Sep 22, 2007

Applesauce, plan B

I continue to be amazed by how much I don't know about food. This time it is apples and pears.

Life's hectic right now and I've been wondering how I'd find the time to get to Apple Hill anytime in the next six weeks but managed to clear yesterday, so I took the beautiful drive to the California apple region via Highway 80 to Auburn, and 49 through Placerville. I'd never been before and was by myself (Mark had an activity planned with his Little) so I visited the first orchards I could easily get to that had a wide selection, High Hill Ranch and Boa Vista.

I took along my copy of Chez Panisse Fruit because I don't really know which apples are better for sauce, pies, or out of hand and needed something to reference. This worked out all right but a better resource is The Best Apples to Buy and Grow, fragrant, with unpolished skin and leaves mixed in with the fruit. Picked up two big boxes of apples for the astonishingly low price of $20.

The first box is filled with Gravensteins which will be transformed into applesauce sometime this week; during the drive home my car was filled their intoxicating fragrance. The second box is a mix of varieties I'm familiar with like Rome Beauty, Jonathan, and McIntosh, and others I'd not seen before like Mutsu, two varieties of Winesap, Red Gold, and Empire. I also bought two Red Delicious apples just because I wanted to know if they tasted any better than the ever-present globes you see in the supermarket.
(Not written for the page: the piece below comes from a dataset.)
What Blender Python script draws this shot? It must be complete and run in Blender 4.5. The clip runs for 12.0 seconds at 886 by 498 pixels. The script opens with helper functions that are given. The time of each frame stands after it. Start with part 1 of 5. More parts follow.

I ate one on the way home but it wasn't very tasty so I'll store the other one for a while to see if the flavor improves. Apparently some apples need some time in storage to give the flavor time to develop, and some very tasty varieties are practically inedible without it. These varieties do not meet the "money first, taste last" criteria of industrial shippers so you probably won't ever see them in supermarkets. These are the ones I want!

We'll be making a second trip in a few weeks to pick up the late harvest varieties, Arkansas Black and Pink Lady among others. Boa Orchards had some Bartlett pears but they were ready to eat. I needed slightly under ripe so we'll try for other varieties and different orchards on the next trip.

I always try to buy from Nevada growers first and Agape Organics was my first choice for apples but 2007 frost and fire forced me go with plan B. For my family's needs I define local as anything produced with 150 miles, so Apple Hill is still local because it is 144.24 from my door to the apple tree-filled parking lot, the produce is grown in a sustainable way, and the money I pay goes directly to the people who do the actual work and raise their families in their communities. Do you know that growers receive only about 6-11 cents of every dollar spent on their product when it is purchased in some far-off supermarket? The remainder goes to middlemen and corporations. Doesn't seem right.

Apple Hill is a great family day trip. I've always lived in the desert so a drive that includes trees is endlessly fascinating. It'll be fun to see how the landscape changes as fall takes over the next few weeks. Could there be a trip in your future?